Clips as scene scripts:
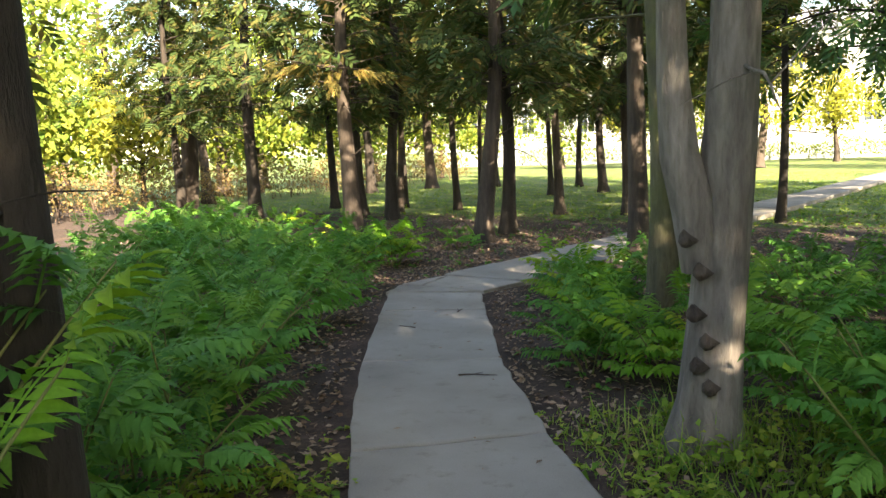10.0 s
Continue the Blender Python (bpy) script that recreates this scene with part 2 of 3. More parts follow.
LEAF12 = (np.array([(0, 0, 0), (0.14, 0.26, 0.04), (0.16, 0, 0), (0.14, -0.26, 0.04), (0.4, 0.5, 0.06), (0.42, 0, -0.02), (0.4, -0.5, 0.06), (0.72, 0.37, -0.02), (0.74, 0, -0.09), (0.72, -0.37, -0.02), (1, 0, -0.24)], float),
          np.array([(0, 2, 1), (0, 3, 2), (1, 2, 5), (1, 5, 4), (2, 3, 6), (2, 6, 5), (4, 5, 8), (4, 8, 7), (5, 6, 9), (5, 9, 8), (7, 8, 10), (8, 9, 10)]))
LEAF2 = (np.array([(0, 0, 0), (0.5, 0.5, 0.05), (1, 0, -0.1), (0.5, -0.5, 0.05)], float), np.array([(0, 3, 2), (0, 2, 1)]))
BLADE = (np.array([(0, 0.5, 0), (0, -0.5, 0), (0.55, 0.38, 0.0), (0.55, -0.38, 0.0), (1, 0, -0.22)], float),
         np.array([(0, 1, 3), (0, 3, 2), (2, 3, 4)]))


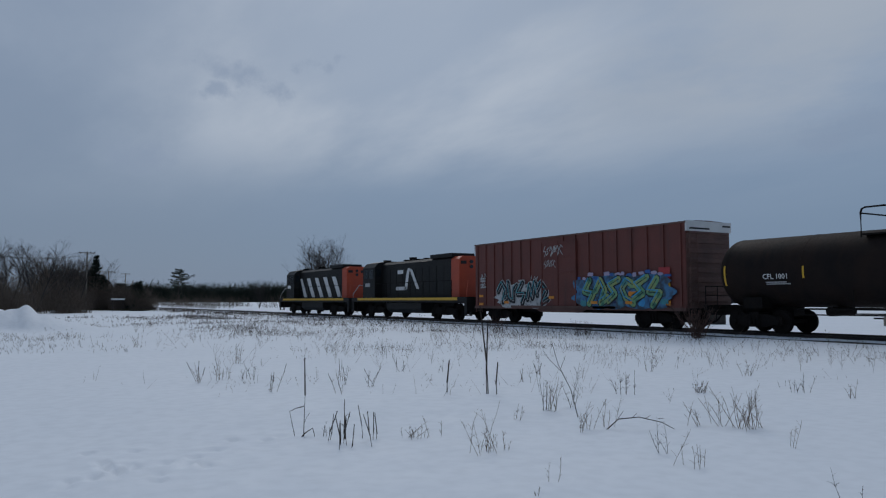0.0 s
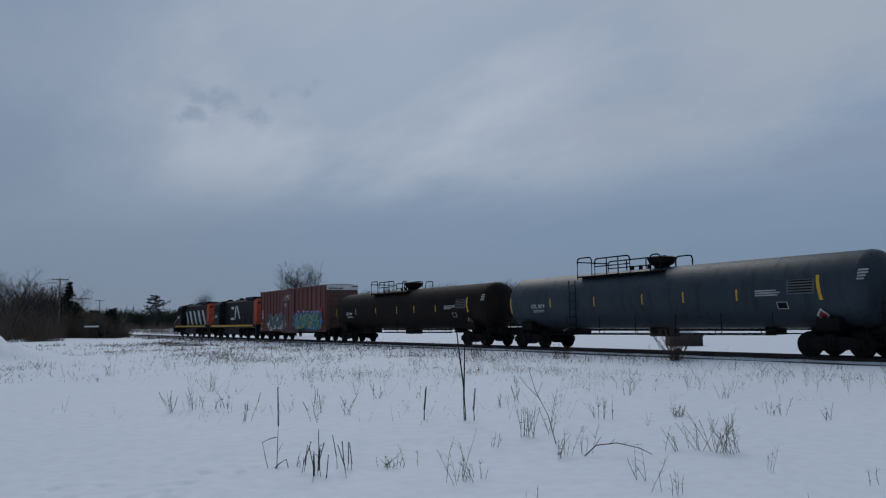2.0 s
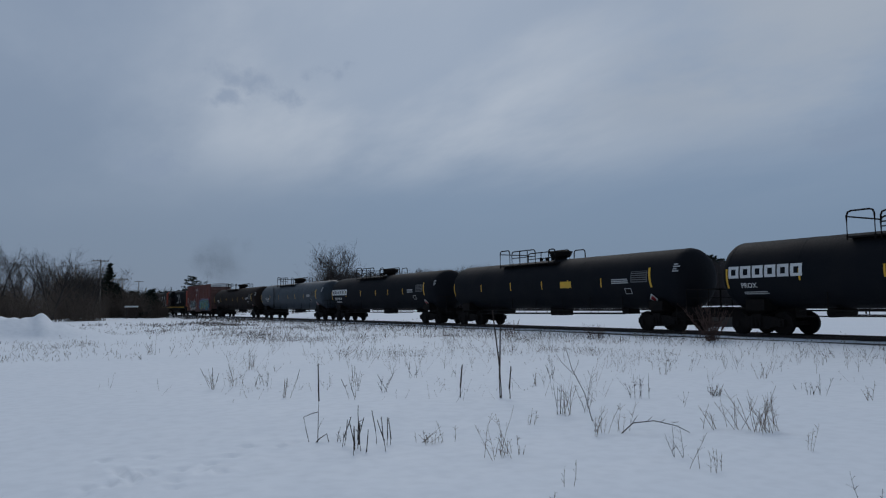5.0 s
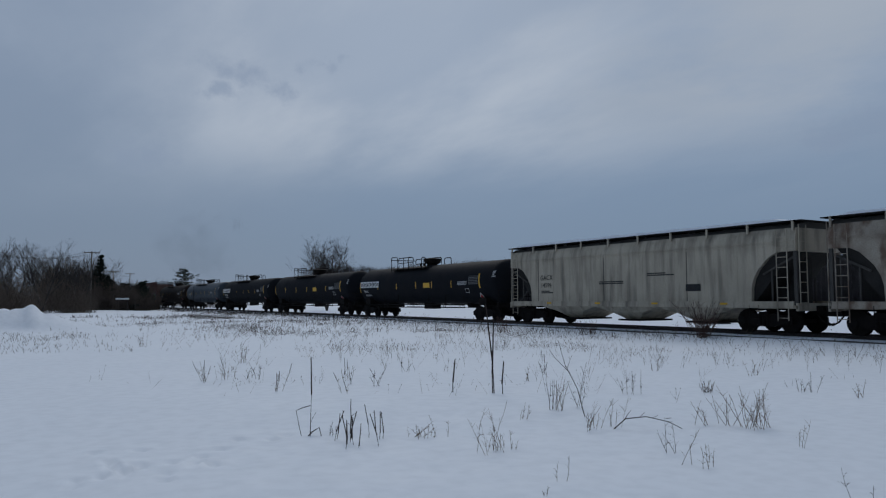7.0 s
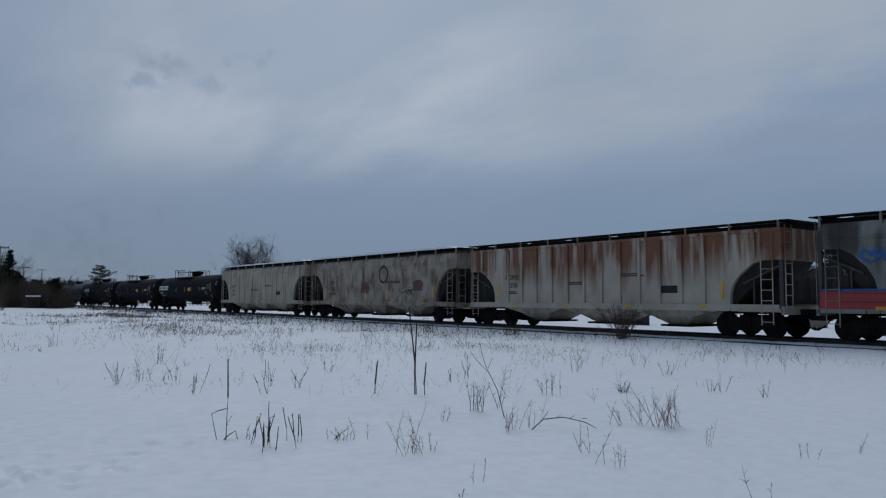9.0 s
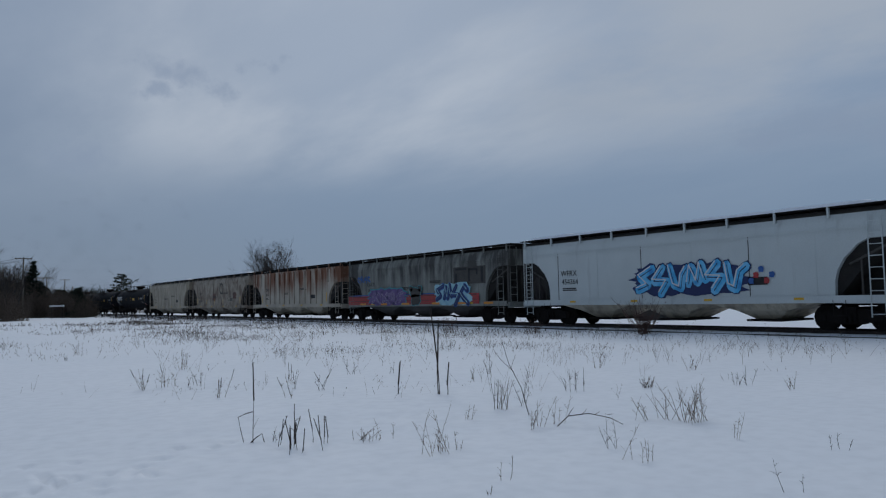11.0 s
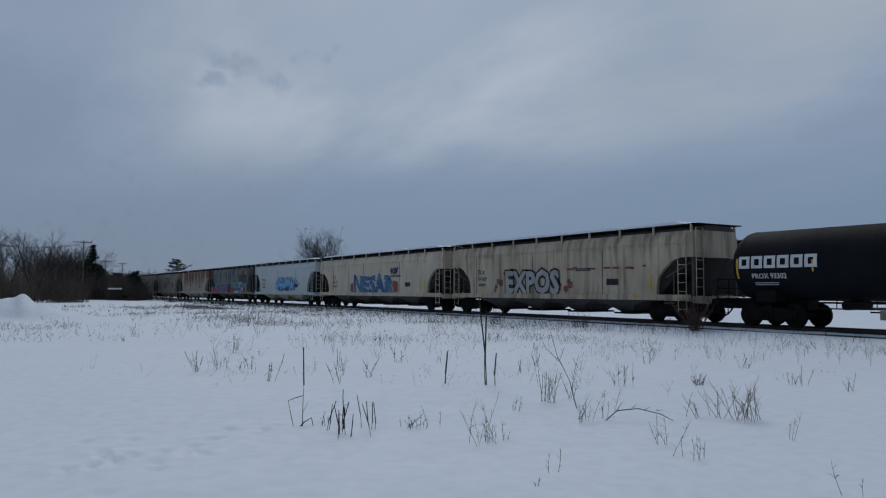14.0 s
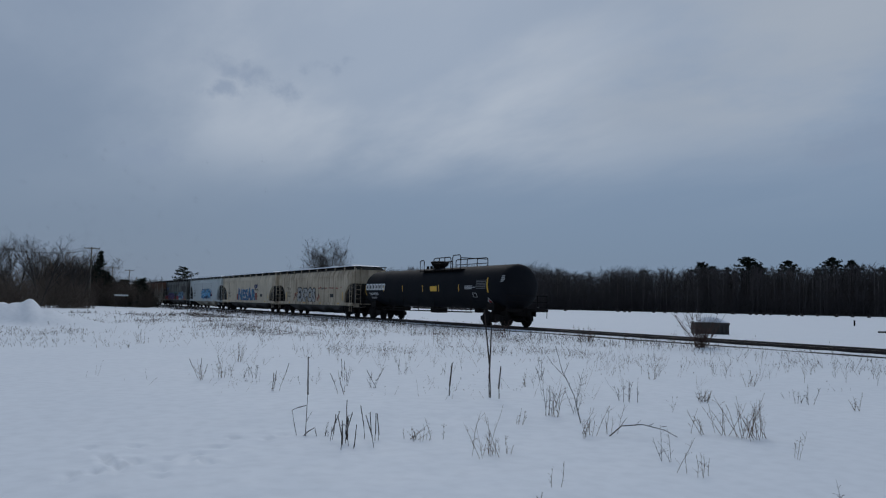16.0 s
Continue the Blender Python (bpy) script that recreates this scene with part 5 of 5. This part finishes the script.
def make_smoke():
    rnd = random.Random(15)
    shapes = []
    for k in range(4):
        bm = bmesh.new()
        for _ in range(520):
            c = Vector((rnd.gauss(0, .45), rnd.gauss(0, .55), rnd.gauss(0, .5)))
            a = Vector((rnd.uniform(-1, 1), rnd.uniform(-1, 1), rnd.uniform(-1, 1))).normalized() * .0125
            b = a.cross(Vector((rnd.uniform(-1, 1), rnd.uniform(-1, 1), rnd.uniform(-1, 1)))).normalized() * .0115
            bm.faces.new([bm.verts.new(c + q) for q in (a, b - a * .5, -b - a * .5)])
        shapes.append(mesh_of("smoke_puff", bm, SMOKE))
    for k in range(92):
        ob = new("smoke_puff", shapes[k % 4])
        ob.visible_shadow = False
        tagged(ob, "thin grey puff of diesel exhaust smoke above the line", "smoke", "exhaust smoke", "stuff")
        PUFFS.append((ob, 1.60 + 0.0035 * k, rnd.gauss(0, 1), rnd.gauss(0, 1), rnd.gauss(0, 1)))


make_smoke()


# ---- what moves ----
def motions():
    for car, mid in CARS:
        walk(car, [(t, pose(TRACK, mid + SPEED * t, 0)) for t in range(0, 17)])
    # smoke rides in the second engine's hood, leaves its stack and hangs behind
    mid = CARS[0][1]
    for ob, born, dx, dy, lift in PUFFS:
        rows = []
        for k in range(33):
            t = k / 2
            if t <= born:
                rows.append((t, pose(TRACK, mid + 0.5 + SPEED * t, 2.7)))
            else:
                a = t - born
                ease = 1 - math.exp(-a * 2.2)
                wide = ease * (.35 + .42 * a ** .8 + .012 * a ** 2.6)
                y = mid + 0.5 + SPEED * (born + 0.32 * (1 - math.exp(-a / 0.32))) + 1.6 * a + 0.42 * a * a + dy * wide * 1.5
                z = 2.7 + 2.6 * ease + 0.62 * min(a, 5) * ease + max(lift * wide * .9, -1.5 - .2 * a)
                rows.append((t, pose(TRACK + dx * wide, y, z, 0, 0, 12 * a)))
        walk(ob, rows)
    # wheels roll with the rails
    done = {}
    for ob, q, r in WHEELS:
        if (q, r) not in done:
            w = math.degrees(SPEED / r)
            walk(ob, [(k / 30, pose(0, q, r, -w * k / 30)) for k in range(481)])
            done[q, r] = ob.animation_data.action, ob.animation_data.action_slot
        else:
            ob.rotation_mode = "QUATERNION"
            ob.animation_data_create()
            ob.animation_data.action, ob.animation_data.action_slot = done[q, r]


motions()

Written task:
Set the pictures aside and transcribe the data above exactly.

The answer:
10.0 s
Continue the Blender Python (bpy) script that recreates this scene with part 2 of 3. More parts follow.
LEAF12 = (np.array([(0, 0, 0), (0.14, 0.26, 0.04), (0.16, 0, 0), (0.14, -0.26, 0.04), (0.4, 0.5, 0.06), (0.42, 0, -0.02), (0.4, -0.5, 0.06), (0.72, 0.37, -0.02), (0.74, 0, -0.09), (0.72, -0.37, -0.02), (1, 0, -0.24)], float),
          np.array([(0, 2, 1), (0, 3, 2), (1, 2, 5), (1, 5, 4), (2, 3, 6), (2, 6, 5), (4, 5, 8), (4, 8, 7), (5, 6, 9), (5, 9, 8), (7, 8, 10), (8, 9, 10)]))
LEAF2 = (np.array([(0, 0, 0), (0.5, 0.5, 0.05), (1, 0, -0.1), (0.5, -0.5, 0.05)], float), np.array([(0, 3, 2), (0, 2, 1)]))
BLADE = (np.array([(0, 0.5, 0), (0, -0.5, 0), (0.55, 0.38, 0.0), (0.55, -0.38, 0.0), (1, 0, -0.22)], float),
         np.array([(0, 1, 3), (0, 3, 2), (2, 3, 4)]))


0.0 s
2.0 s
5.0 s
7.0 s
9.0 s
11.0 s
14.0 s
16.0 s
Continue the Blender Python (bpy) script that recreates this scene with part 5 of 5. This part finishes the script.
def make_smoke():
    rnd = random.Random(15)
    shapes = []
    for k in range(4):
        bm = bmesh.new()
        for _ in range(520):
            c = Vector((rnd.gauss(0, .45), rnd.gauss(0, .55), rnd.gauss(0, .5)))
            a = Vector((rnd.uniform(-1, 1), rnd.uniform(-1, 1), rnd.uniform(-1, 1))).normalized() * .0125
            b = a.cross(Vector((rnd.uniform(-1, 1), rnd.uniform(-1, 1), rnd.uniform(-1, 1)))).normalized() * .0115
            bm.faces.new([bm.verts.new(c + q) for q in (a, b - a * .5, -b - a * .5)])
        shapes.append(mesh_of("smoke_puff", bm, SMOKE))
    for k in range(92):
        ob = new("smoke_puff", shapes[k % 4])
        ob.visible_shadow = False
        tagged(ob, "thin grey puff of diesel exhaust smoke above the line", "smoke", "exhaust smoke", "stuff")
        PUFFS.append((ob, 1.60 + 0.0035 * k, rnd.gauss(0, 1), rnd.gauss(0, 1), rnd.gauss(0, 1)))


make_smoke()


# ---- what moves ----
def motions():
    for car, mid in CARS:
        walk(car, [(t, pose(TRACK, mid + SPEED * t, 0)) for t in range(0, 17)])
    # smoke rides in the second engine's hood, leaves its stack and hangs behind
    mid = CARS[0][1]
    for ob, born, dx, dy, lift in PUFFS:
        rows = []
        for k in range(33):
            t = k / 2
            if t <= born:
                rows.append((t, pose(TRACK, mid + 0.5 + SPEED * t, 2.7)))
            else:
                a = t - born
                ease = 1 - math.exp(-a * 2.2)
                wide = ease * (.35 + .42 * a ** .8 + .012 * a ** 2.6)
                y = mid + 0.5 + SPEED * (born + 0.32 * (1 - math.exp(-a / 0.32))) + 1.6 * a + 0.42 * a * a + dy * wide * 1.5
                z = 2.7 + 2.6 * ease + 0.62 * min(a, 5) * ease + max(lift * wide * .9, -1.5 - .2 * a)
                rows.append((t, pose(TRACK + dx * wide, y, z, 0, 0, 12 * a)))
        walk(ob, rows)
    # wheels roll with the rails
    done = {}
    for ob, q, r in WHEELS:
        if (q, r) not in done:
            w = math.degrees(SPEED / r)
            walk(ob, [(k / 30, pose(0, q, r, -w * k / 30)) for k in range(481)])
            done[q, r] = ob.animation_data.action, ob.animation_data.action_slot
        else:
            ob.rotation_mode = "QUATERNION"
            ob.animation_data_create()
            ob.animation_data.action, ob.animation_data.action_slot = done[q, r]


motions()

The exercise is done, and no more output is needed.